Das Album bricht dann auch ohne jede Vorwarnung mit dem mächtigen ´Slave Species Of The Gods´ aus sich heraus. Es ist ein rifflastiger, hängender Track, mit einigen kurvigen Gitarrensoli, tief-knurrendem Gesang, und besticht vor allem durch seine Presslufthammer-Blast-Beats und sein trickreiches Nadel-Riffing. Auf dem darauffolgenden ´The Giza Power Plant´ beginnt die Band dann verstärkt, verschiedene Texturen zu erforschen. Das Tempo schwankt fortweg, und die gesprochenen Vocals überlagern den Höhepunkt des Songs, während die Geschwindigkeit wieder einmal massiv gedrosselt wird. Jede Wendung, jeder Zusammenbruch, jeder Moment abgründigster Schwere und jeder plötzliche Gangwechsel wirkt hierbei überlegt und auf Genaueste einstudiert.
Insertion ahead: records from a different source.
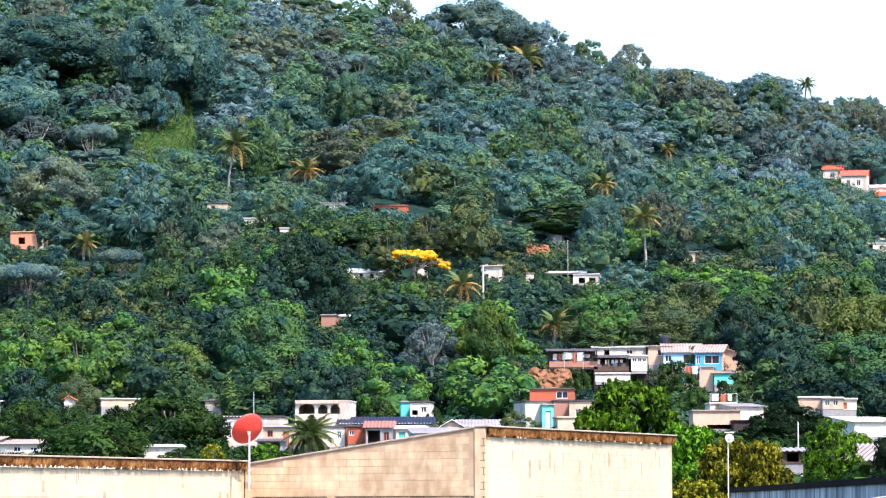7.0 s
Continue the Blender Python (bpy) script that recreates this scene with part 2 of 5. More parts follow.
def ground(x, y):
    """Height of the land: flat by the sheds, rising gently through the town, then the hill up to its crest."""
    x, y = np.asarray(x, float), np.asarray(y, float)
    u = 1000 * x / np.maximum(y, 50)
    ridge = np.interp(u, RIDGE_U, RIDGE_V)
    foot = np.interp(u, (-200, 20, 90, 400), (17.5, 18.0, 23.0, 23.5))
    s = np.clip((y - FOOT) / (CREST - FOOT), 0, 1)
    z = EYE + np.clip(y, FOOT, CREST) * (foot + (ridge - foot) * s ** 0.92) / 1000
    fold = 2.2 * np.sin(x * 0.045 + y * 0.013) + 1.6 * np.sin(y * 0.05 - x * 0.02) + 1.0 * np.sin(x * 0.11 + 1.3)
    z = z + fold * np.clip((y - FOOT) / 60, 0, 1) * np.clip((CREST + 20 - y) / 60, 0, 1)
    z = np.where(y < FOOT, (EYE + FOOT * foot / 1000) * np.clip((y - NEAR) / (FOOT - NEAR), 0, 1), z)
    return np.where(y > CREST, np.maximum(z - (y - CREST) * 0.25, 0), z)


def land(u, v, near=200.0):
    """How far ahead the land first reaches up to v in direction u."""
    ys = np.arange(near, CREST, 1.0)
    up = ground(u * ys / 1000, ys) - EYE - v * ys / 1000
    hit = np.nonzero(up >= 0)[0]
    return float(ys[hit[0]]) if len(hit) else CREST - 5


def build_ground():
    xs = np.concatenate([np.linspace(-3000, -160, 30)[:-1], np.arange(-160, 260, 4.0), np.linspace(260, 3000, 30)])
    ys = np.concatenate([np.linspace(-2500, 90, 22)[:-1], np.arange(90, 800, 5.0), np.linspace(800, 4500, 40)])
    gx, gy = np.meshgrid(xs, ys)
    gz = ground(gx, gy)
    vs = receded(np.stack([gx, gy, gz], -1).reshape(-1, 3))
    w = len(xs)
    fs = [(j * w + i, j * w + i + 1, (j + 1) * w + i + 1, (j + 1) * w + i) for j in range(len(ys) - 1) for i in range(w - 1)]
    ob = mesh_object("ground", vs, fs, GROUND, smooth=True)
    tagged(ob, "grassy land that rises from flat lots into a steep wooded hill", "ground", kind="structure")


build_ground()


# ---- trees ----
def leaf_cloud(rng, lobes, count, leaf, heart=None, ruffle=0.22):
    """Leaf sprays laid over the outer shells of round lobes (x, y, z, radius, flatness), turned away from the crown's heart."""
    lobes = np.asarray(lobes, float)
    area = lobes[:, 3] ** 2
    pick = rng.choice(len(lobes), count, p=area / area.sum())
    n = rng.normal(size=(count, 3))
    n /= np.linalg.norm(n, axis=1)[:, None]
    away = lobes[pick, :3] - (np.array(heart) if heart is not None else lobes[:, :3].mean(0))
    away /= np.linalg.norm(away, axis=1)[:, None] + 0.01
    flip = (n * away).sum(1) < -0.25
    n = np.where(flip[:, None], -n, n)
    shell = 0.80 + 0.34 * rng.random(count) ** 1.6 - max(ruffle - 0.4, 0) * 0.9 * rng.random(count) ** 2
    c = lobes[pick, :3] + n * (lobes[pick, 3] * shell)[:, None] * np.stack([np.ones(count), np.ones(count), lobes[pick, 4]], 1)
    face = n + rng.normal(size=(count, 3)) * ruffle + np.array([0, 0, 0.15])
    face /= np.linalg.norm(face, axis=1)[:, None]
    a = np.cross(face, rng.normal(size=(count, 3)))
    a /= np.linalg.norm(a, axis=1)[:, None]
    b = np.cross(face, a)
    s = leaf * (0.55 + 0.8 * rng.random(count))[:, None]
    a, b = a * s * 0.55, b * s
    return np.stack([c - a - b * 0.5, c + a - b * 0.35, c + b - face * s * 0.2], 1).reshape(-1, 3)


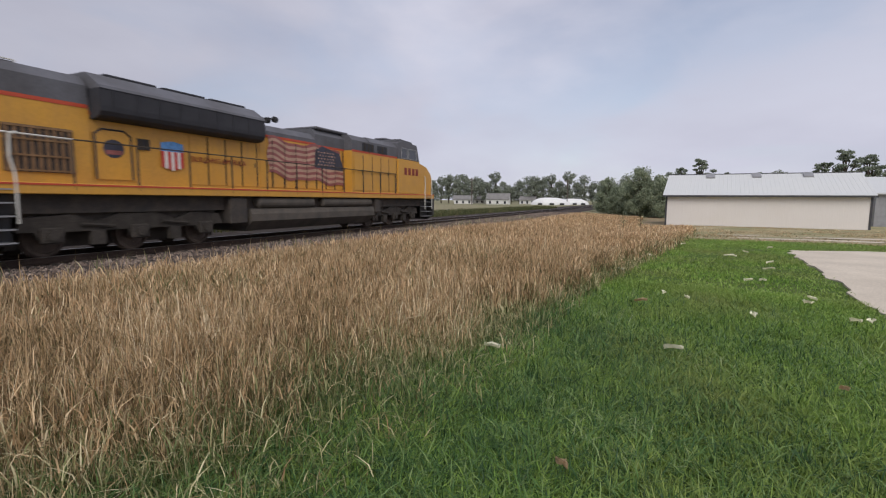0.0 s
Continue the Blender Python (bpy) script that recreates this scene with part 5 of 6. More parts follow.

Die das Cover schmückende Bruce Pennington-Kunst der 70er Jahre zeigt zudem einen Großteil dessen, was BLOOD INCANTATION, und im weitesten Sinne ´Hidden History Of The Human Race´, ausmacht: eine missgebildete, außerirdische Kreatur inmitten einer zerstörten Welt, mit Blick nach außen und polymorpher Geometrie im Vordergrund. Das Metal-Genre ist voll von solchen Bildern – und BLOOD INCANTATION schwelgen geradezu darin.

Death Metal wurde aus seinem eigenen Ethos heraus geboren. In den frühen 90ern etablierten die Bands eine Art von Musik, die immer schneller und aggressiver sein sollte, als alles andere zuvor. Der Ausrichtung von BLOOD INCANTATION ist diese Ideologie hingegen ein Gräuel, denn ihre Einstellung zum Death Metal ist weit weniger klinisch. Das auf eine verzweigte, 18-minütige Laufzeit ausgedehnte Epos ´Awakening From The Dream Of Existence To The Multidimensional Nature Of Our Reality (Mirror Of The Soul)´ fühlt sich einfach grenzenlos menschlich, unvollkommen seltsam, aber dennoch chaotisch an. Sie verwenden dabei zwar jegliche Ingredienzen, die den Death Metal schon von jeher ausmachen – die gruftigen Echo-Rülpser, die technische Zauberei, den dröhnenden Ansturm des Double-Bass – aber sie benutzen sie, um einfach nur so groß zu klingen wie nur möglich.

´Hidden History Of The Human Race´ ist ein unwiderlegbarer Klassiker. Ein Album mit wahren Momenten der Schönheit und des entwaffnenden Anspruchs, und zerstreut auch nur jeden Zweifel daran, dass BLOOD INCANTATION einer der führenden Death Metal-Acts ihrer Generation sind.